3. Sales tax on online purchases helps the poor
In general, sales taxes are regressive, meaning they affect low-income people more than wealthier families. "Tax-free internet shopping compounds the problem," says the CBPP's Michael Mazerov. "Many low-income families would love to shop online to avoid sales tax but can't because they don't own a computer or can't afford high-speed internet access." To make matters worse, says Laura Clawson at Daily Kos, many poor people "don't have the credit cards or bank accounts required to order goods online."
In that sense, the bill is progressive, easing slightly the tax burden of the poor. And if state and local governments can recoup some of this tax revenue currently benefiting online retailers, that also helps low-income taxpayers.
4. But it could hurt smaller online retailers and states without sales tax
Amazon is backing this bill for a couple of reasons. For one thing, it's already building warehouses in most states, meaning it already has to collect sales taxes in much of the U.S. Amazon also "coincidentally now sells its own tax compliance service to other merchants," says The Wall Street Journal's editorial. But it's also true that Amazon, Walmart, and other large retailers will be better able than their smaller competitors to enact the new tax-collection regime.

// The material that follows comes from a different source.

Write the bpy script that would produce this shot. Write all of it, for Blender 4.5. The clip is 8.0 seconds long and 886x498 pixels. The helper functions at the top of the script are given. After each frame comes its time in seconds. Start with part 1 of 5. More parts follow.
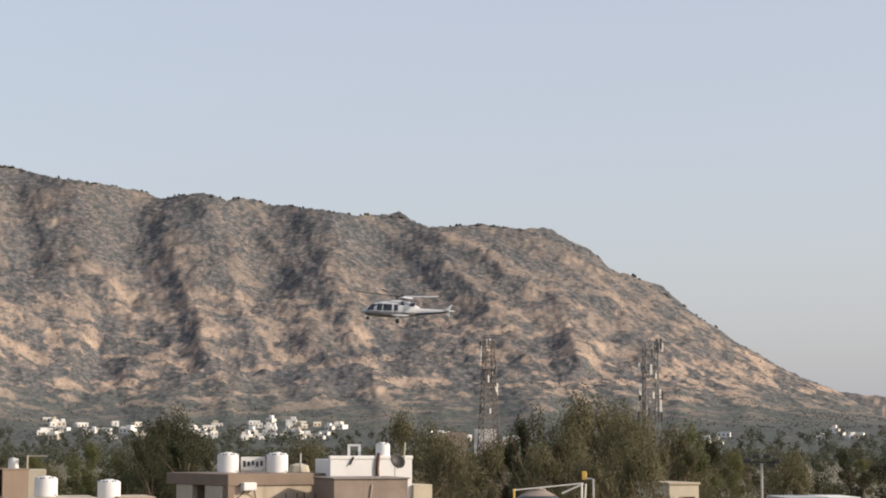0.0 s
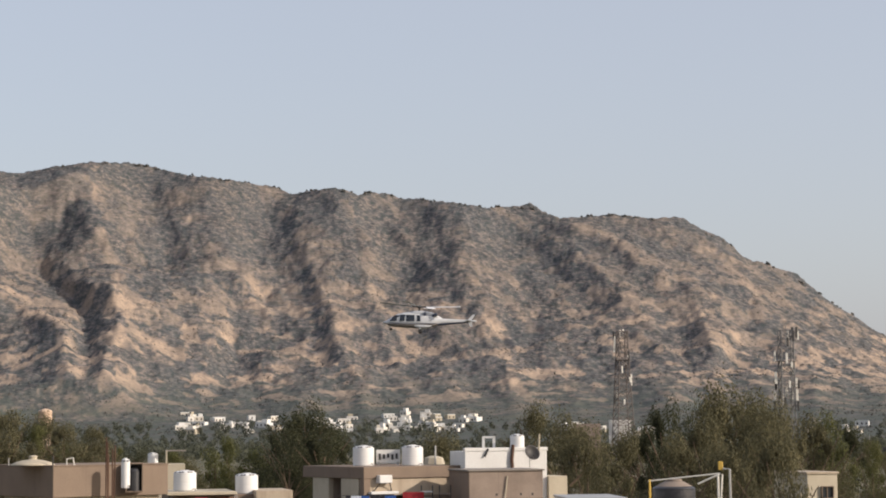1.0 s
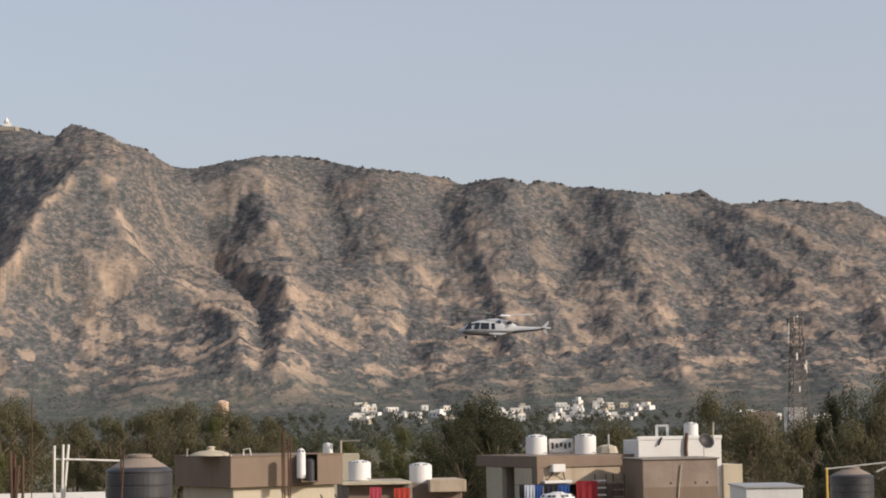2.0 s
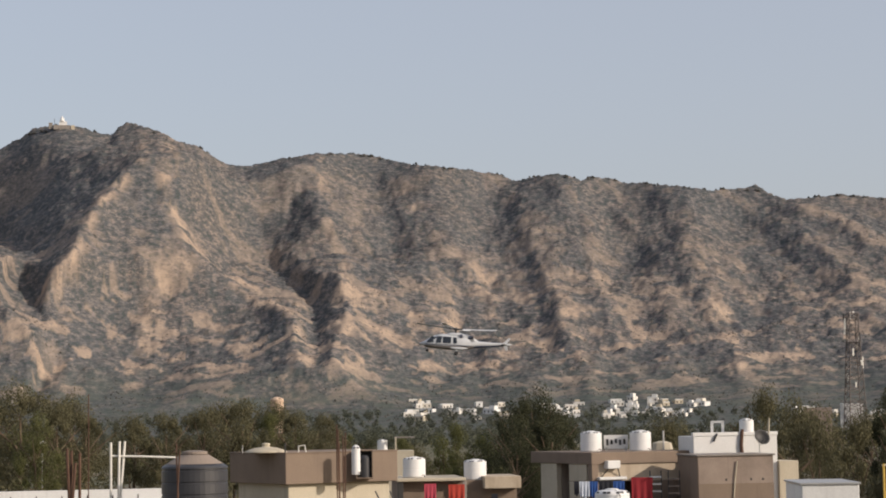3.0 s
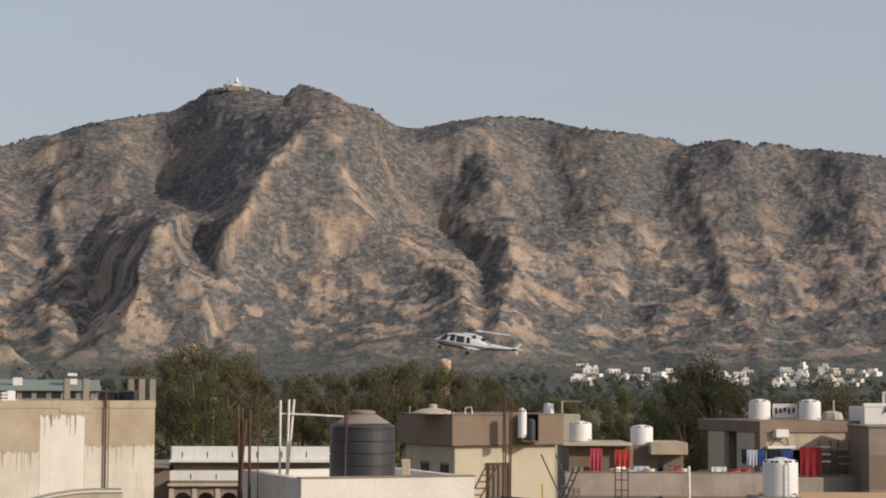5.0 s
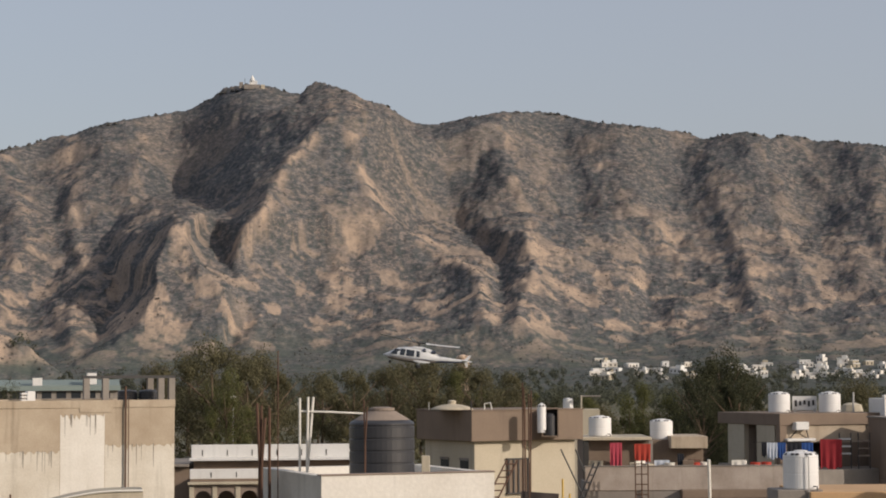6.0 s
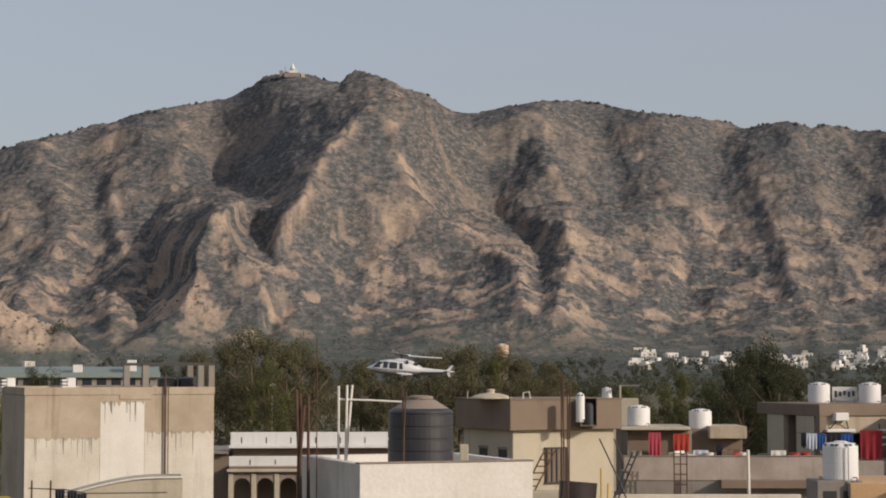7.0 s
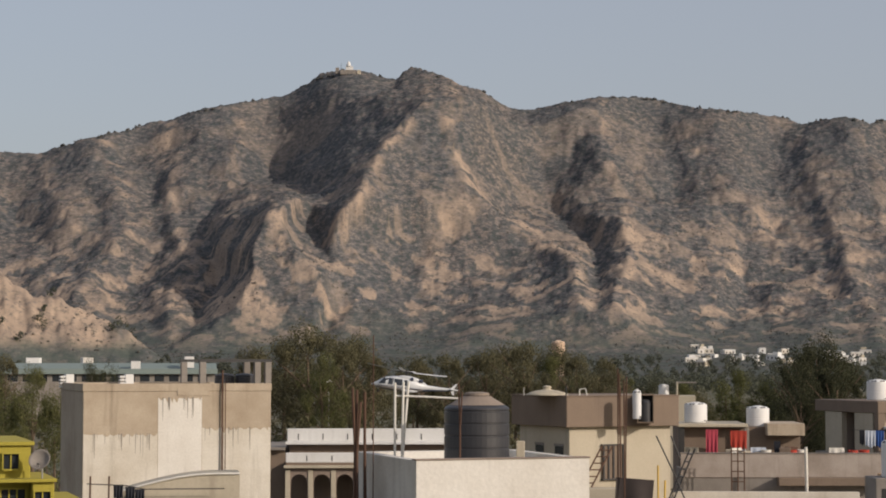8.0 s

"In response, some online retailers asked that the threshold for collecting sales tax be pushed higher," says The Washington Post's Plumer. EBay, for example, wants all retailers with less than $10 million in out-of-state sales exempt.
Senators from states with no sales tax, like Oregon and New Hampshire, are also rallying against the bill. Under the legislation, "a Granite State web merchant would be forced to collect and remit sales taxes to all the governments that do" have sales taxes, a burden not imposed on its New Hampshire brick-and-mortar rivals, says The Wall Street Journal. All in all, "big business and big government are uniting to pursue their mutual interest in sticking it to the little guy."
5. Applying the tax law equally is the right thing to do
Conservatives make some good points, but "in the end, though, the question is one of equal application of the law," says Hot Air's Morrissey. Is it really "just to keep the exemption on tax collection almost 20 years after the commercialization of the internet, which shows no sign of abating at all?"
Yes, it appears that "the Senate is indeed poised to pass something useful," says Kevin Drum at Mother Jones. "How about that." One reason this bill is making it through the upper chamber, despite Norquist's objection, is that the lead sponsor is Wyoming Sen. Mike Enzi, "the fourth most conservative senator in the country and a guy with a 90 percent rating from Norquist's own lobbying group, Americans for Tax Reform." The next step is the tricky one: On we shall go to "the House of Representatives, where we'll find out if Norquist's grip is tighter than it is in the Senate."